We finished off the day with an overview of Jeff’s TAPS multi-level circuits, but I don’t think the bombings were far from our minds. Ironically Jeff’s slogan was right there in front of us: “Ready In Season and Out of Season”. The game we all play has no time limit and no time outs. You have gotta be ready for whatever happens as soon as it jumps off. Go grab a bell and get ready. After knocking off “naked” pull ups for reps, Jeff takes it to the next level. He clipped two 36 pound kettlebells to a belt strapped around his waist. He proceeded to knock off some more pull-ups. You won’t be scaling that wall in shorts and a T…. It’s gonna be with your weapon, your duty belt, a LBV, and God knows what else.
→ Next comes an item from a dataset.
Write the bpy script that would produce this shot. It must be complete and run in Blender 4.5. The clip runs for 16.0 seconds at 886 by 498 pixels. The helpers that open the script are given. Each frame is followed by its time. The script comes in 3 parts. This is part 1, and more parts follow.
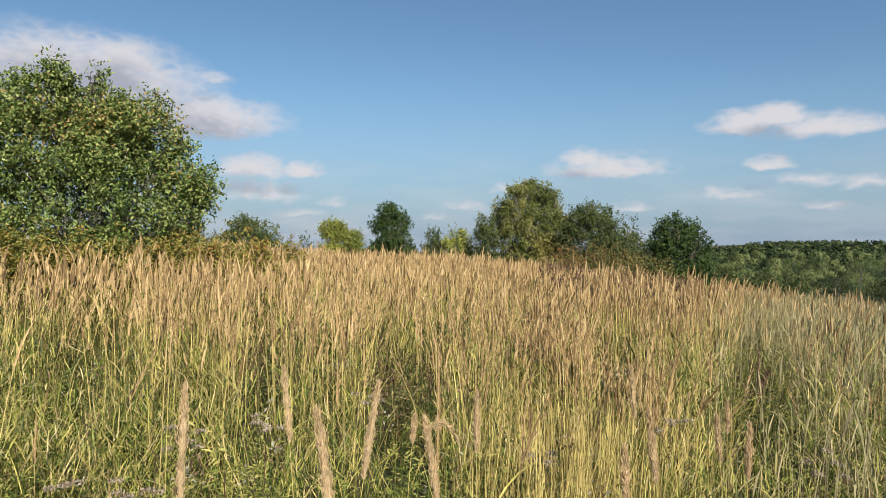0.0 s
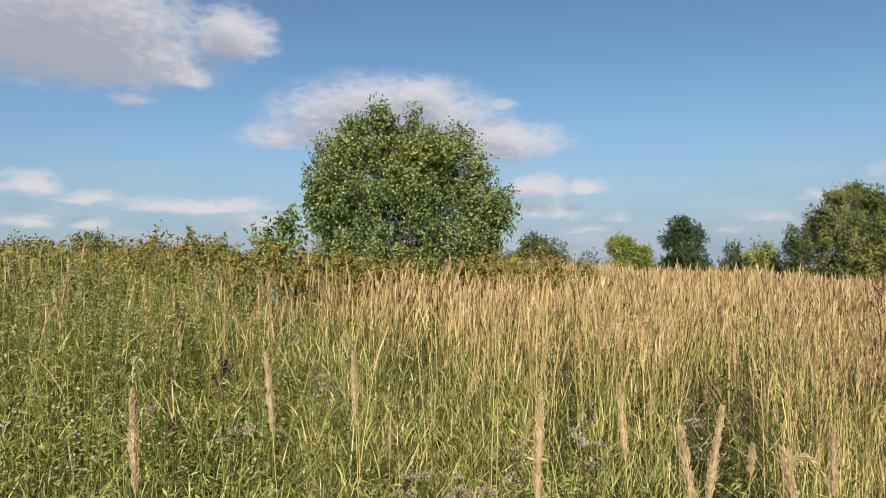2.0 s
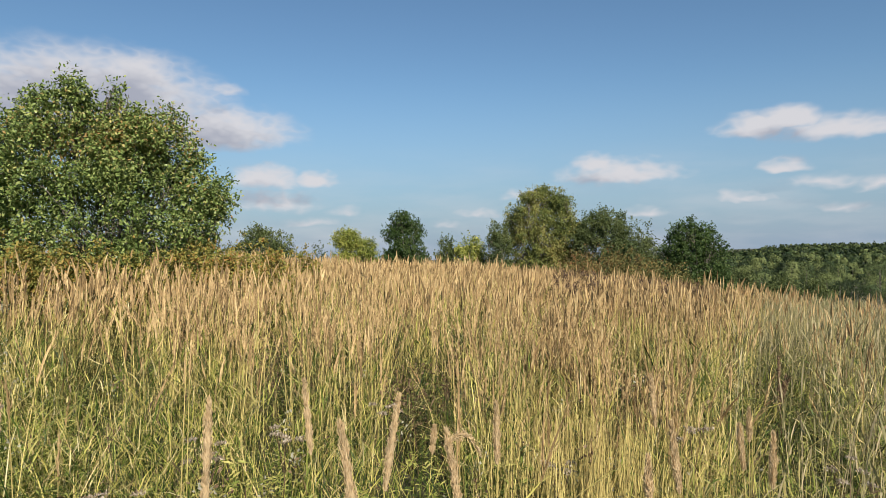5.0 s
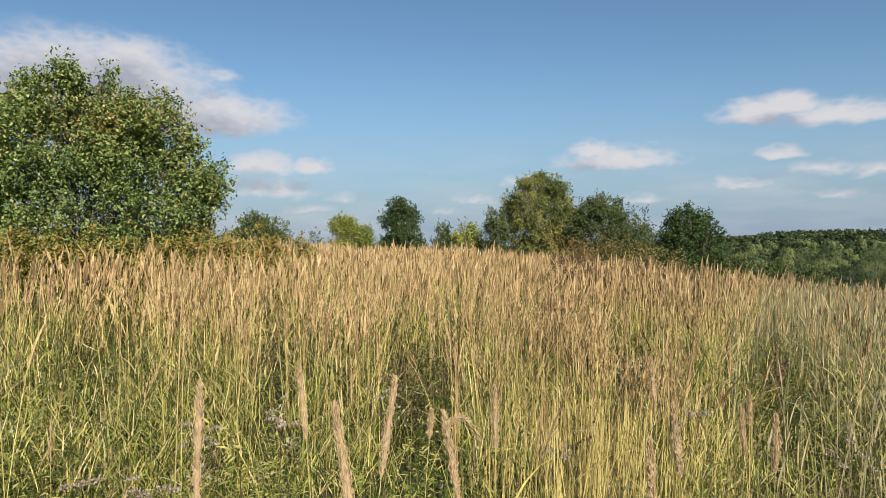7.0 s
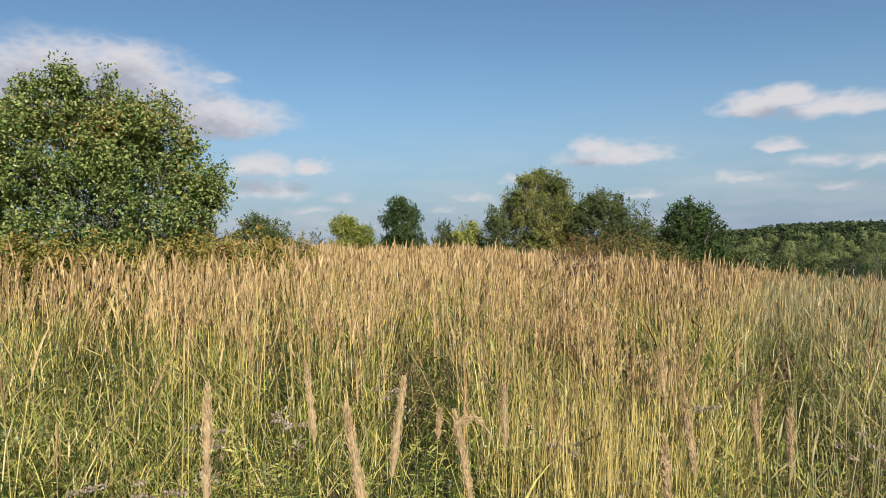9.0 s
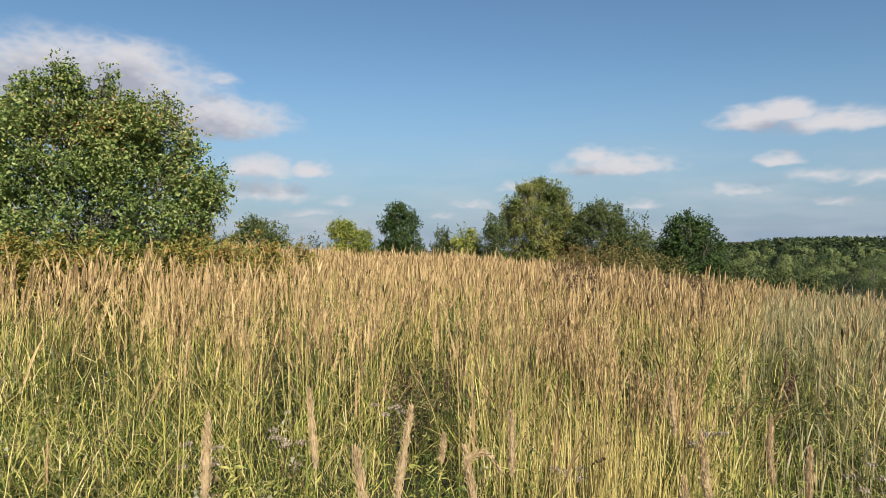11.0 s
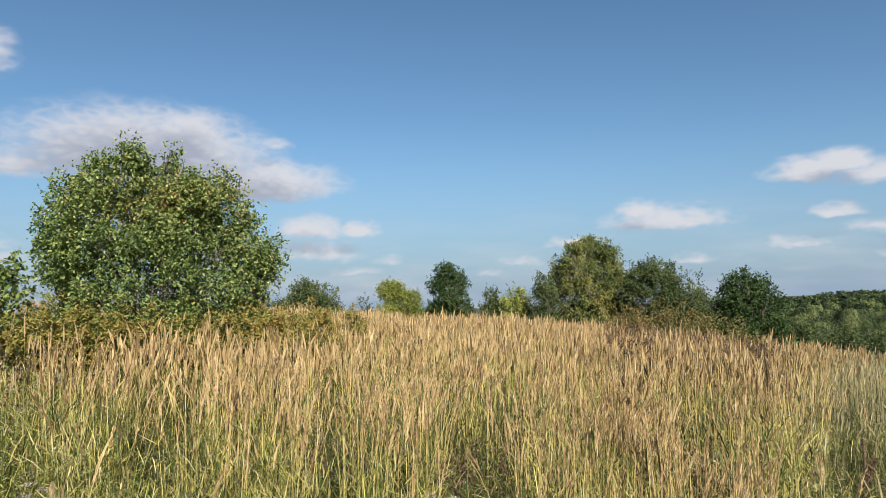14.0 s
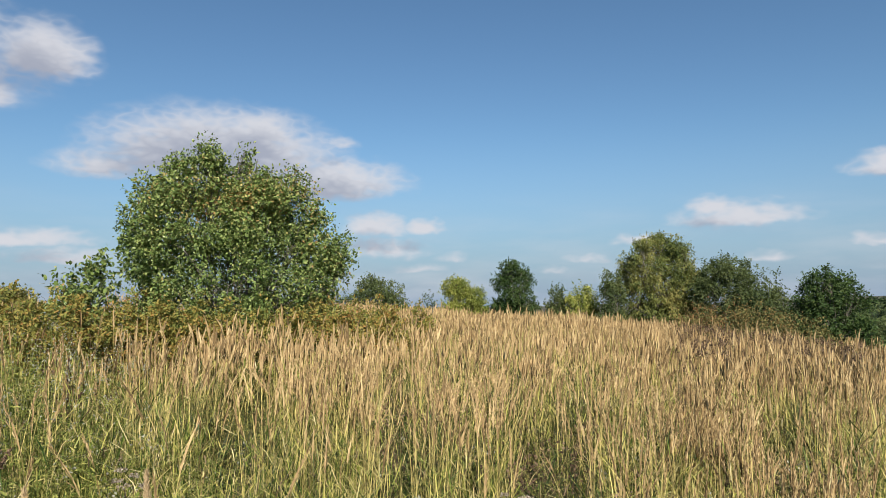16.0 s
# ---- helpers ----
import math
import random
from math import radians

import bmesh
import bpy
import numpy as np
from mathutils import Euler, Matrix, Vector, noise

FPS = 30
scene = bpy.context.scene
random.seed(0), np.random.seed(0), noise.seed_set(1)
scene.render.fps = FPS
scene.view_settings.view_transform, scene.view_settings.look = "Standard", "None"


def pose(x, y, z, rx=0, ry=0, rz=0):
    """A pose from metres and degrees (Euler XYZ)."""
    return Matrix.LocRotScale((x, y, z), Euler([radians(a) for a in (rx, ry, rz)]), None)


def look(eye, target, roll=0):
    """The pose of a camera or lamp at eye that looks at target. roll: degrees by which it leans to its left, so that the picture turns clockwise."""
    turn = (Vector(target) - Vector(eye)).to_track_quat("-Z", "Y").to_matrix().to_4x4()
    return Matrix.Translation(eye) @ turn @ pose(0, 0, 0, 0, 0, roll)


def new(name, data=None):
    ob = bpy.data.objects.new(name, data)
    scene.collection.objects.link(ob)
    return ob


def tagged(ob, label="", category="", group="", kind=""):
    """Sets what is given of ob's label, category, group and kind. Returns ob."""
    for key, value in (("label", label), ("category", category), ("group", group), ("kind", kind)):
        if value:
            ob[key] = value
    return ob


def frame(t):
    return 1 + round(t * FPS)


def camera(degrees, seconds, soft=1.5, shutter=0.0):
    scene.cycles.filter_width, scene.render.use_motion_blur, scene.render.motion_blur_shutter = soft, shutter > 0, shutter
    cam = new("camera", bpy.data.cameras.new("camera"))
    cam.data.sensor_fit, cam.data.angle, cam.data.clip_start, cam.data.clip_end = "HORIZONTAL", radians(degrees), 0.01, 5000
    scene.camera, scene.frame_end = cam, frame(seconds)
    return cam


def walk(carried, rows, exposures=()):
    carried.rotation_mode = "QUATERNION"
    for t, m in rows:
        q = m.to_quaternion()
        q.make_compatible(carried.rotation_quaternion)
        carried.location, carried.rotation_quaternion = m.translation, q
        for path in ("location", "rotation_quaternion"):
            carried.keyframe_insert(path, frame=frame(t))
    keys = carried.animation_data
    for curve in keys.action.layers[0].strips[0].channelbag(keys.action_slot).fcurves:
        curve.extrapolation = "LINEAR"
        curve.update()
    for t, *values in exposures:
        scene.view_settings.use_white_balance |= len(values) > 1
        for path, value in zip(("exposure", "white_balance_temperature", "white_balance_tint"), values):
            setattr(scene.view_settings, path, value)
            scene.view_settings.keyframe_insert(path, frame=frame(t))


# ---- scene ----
EXPOSURES = [(0.0, 0.76, 6500, 10), (1.5, 0.76, 6520, 11), (3.0, 0.70, 6500, 10), (6.5, 0.74, 6520, 10), (9.0, 0.74, 6520, 10), (12.5, 0.76, 6450, 10), (14.0, 0.78, 6320, 9), (15.0, 0.75, 6390, 10), (16.0, 0.74, 6300, 9)]
EYE = 1.65
cam = camera(67.34, 16.0, soft=0.85)
ROWS = [
    (0.0, 0.000, -0.000, 0.000, -0.00, -0.52, 0.03),
    (0.5, -0.025, 0.011, 0.004, 2.09, -0.73, 0.64),
    (1.0, -0.083, 0.003, 0.006, 11.52, 0.45, 1.00),
    (1.5, -0.124, -0.017, 0.002, 21.37, 1.31, 0.60),
    (2.0, -0.114, -0.080, 0.011, 24.19, 1.06, 0.69),
    (2.5, -0.071, -0.053, 0.015, 18.42, 1.00, 0.88),
    (3.0, -0.039, -0.046, 0.016, 11.90, 0.87, 1.04),
    (3.5, -0.015, -0.036, 0.018, 6.52, 0.54, 0.72),
    (4.0, -0.004, -0.037, 0.020, 2.79, 0.46, 1.09),
    (6.5, -0.031, 0.055, -0.010, 0.65, -0.76, 0.72),
    (7.0, -0.016, 0.036, -0.007, 0.84, -1.00, 0.82),
    (7.5, -0.013, 0.039, -0.006, 0.63, -0.99, 1.31),
    (8.0, -0.020, 0.046, -0.007, 0.97, -0.82, 1.75),
    (8.5, -0.029, 0.054, -0.009, 0.87, -0.93, 1.14),
    (9.0, -0.032, 0.055, -0.009, 0.89, -1.11, 1.81),
    (11.5, -0.070, 0.120, 0.077, 0.66, -0.26, 0.29),
    (12.0, -0.056, 0.108, 0.127, 1.02, 0.58, 1.17),
    (12.5, -0.052, 0.095, 0.144, 1.12, 2.19, 0.10),
    (13.0, -0.064, 0.073, 0.164, 1.84, 2.40, 1.37),
    (13.5, -0.086, 0.106, 0.174, 2.76, 2.87, 2.22),
    (14.0, -0.100, 0.095, 0.180, 4.82, 4.37, 1.05),
    (14.5, -0.139, 0.177, 0.165, 5.78, 2.89, 2.83),
    (15.0, -0.200, 0.164, 0.188, 16.83, 2.90, 3.82),
    (15.5, -0.199, 0.071, 0.205, 18.46, 3.80, 0.80),
    (16.0, -0.145, 0.106, 0.180, 10.30, 4.22, 0.64),
]
walk(cam, [(t, pose(x, y, EYE + z, 90 + pitch, roll, yaw)) for t, x, y, z, yaw, pitch, roll in ROWS], EXPOSURES)

# ---------------------------------------------------------------- light
SUN_AZ, SUN_EL = 161.0, 36.0          # degrees clockwise from +y, degrees above the horizon
SKY = 0.0497
sun_dir = Vector((math.sin(radians(SUN_AZ)) * math.cos(radians(SUN_EL)),
                  math.cos(radians(SUN_AZ)) * math.cos(radians(SUN_EL)), math.sin(radians(SUN_EL))))
sun = new("sun", bpy.data.lights.new("sun", "SUN"))
sun.data.energy, sun.data.angle, sun.data.color = 5.0, radians(0.5), (1.0, 0.93, 0.80)
sun.matrix_world = look(sun_dir * 50, (0, 0, 0))

# clouds: azimuth, elevation, half width, half height (degrees), thickness
CLOUDS = [
    (-29.0, 12.3, 9.4, 3.1, 1.1), (-20.3, 10.1, 6.6, 1.8, 1.0), (-37.4, 10.6, 3.9, 1.3, .7),
    (-19.3, 13.1, 1.8, .6, .5), (-25.8, 14.1, 3.2, 1.6, .9), (-53.6, 17.7, 10.8, 4.6, 1.0),
    (-41.6, 18.3, 3.4, 2.2, .9), (-45.8, 15.3, 3.0, 1.5, .8), (-49.0, 12.8, 1.6, .7, .6),
    (-56.0, 6.0, 2.4, 1.1, .8), (-52.1, 5.2, 2.6, .6, .7), (-44.4, 4.8, 6.5, .8, .8),
    (-56.0, 3.4, 2.4, .7, .6), (-52.4, 3.4, 1.8, .6, .6), (-40.0, 3.6, 4.0, .7, .6),
    (-16.0, 6.3, 3.0, 1.0, .8), (-12.0, 6.2, 1.8, .65, .8), (-15.4, 4.5, 4.4, 1.1, .6),
    (-9.5, 3.5, 1.5, .5, .4), (-12.2, 2.6, 2.8, .5, .4), (14.1, 6.3, 4.9, 1.15, .8),
    (12.0, 7.1, 2.0, .8, .8), (6.3, 4.7, 1.9, .6, .8), (2.2, 3.3, 2.8, .6, .45),
    (16.1, 3.1, 1.9, .55, .5), (24.3, 9.4, 3.0, 1.0, .9), (26.5, 9.7, 2.2, 1.0, 1.0),
    (29.9, 8.7, 4.6, 1.0, .8), (25.9, 6.2, 1.9, .55, .7), (28.9, 4.9, 3.0, .6, .5),
    (23.0, 4.0, 2.9, .55, .5), (32.4, 4.5, 2.0, .6, .5), (29.9, 2.9, 2.6, .5, .4),
    (-0.8, 2.3, 1.8, .4, .4),
]


def link(tree, a, b):
    tree.links.new(a, b)


def math_node(tree, op, a, b=None, clamp=False):
    n = tree.nodes.new("ShaderNodeMath")
    n.operation, n.use_clamp = op, clamp
    for i, v in enumerate((a, b)):
        if v is None:
            continue
        if isinstance(v, (int, float)):
            n.inputs[i].default_value = v
        else:
            link(tree, v, n.inputs[i])
    return n.outputs[0]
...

Jeff led us through the warm-ups for the kettlebell evolution. I was surprised to see how much I had been doing wrong when training on my own. Evidently, there is a wrong way to swing a huge iron ball!! The mechanics of the KB Swing are exactly the same as the Dead Lift. Shins straight, butt out, chest open, shoulders back and head up. I had been training for over a year doing it like a Squat. The effect of just that one correction changed the entire scope of my practice. Jeff ran us through the Swing, Snatch, Clean, and variations of the Military Press, giving corrections and key points of each technique along the way. If you’re going to train with kettlebells, I really can’t emphasize enough how important it is to train under one of the certified RKC instructors. They will improve your lifts immensely, and save you from wondering what you’re doing wrong. If you’re getting hurt or not putting up the weight you want to be, there is a reason and a solution.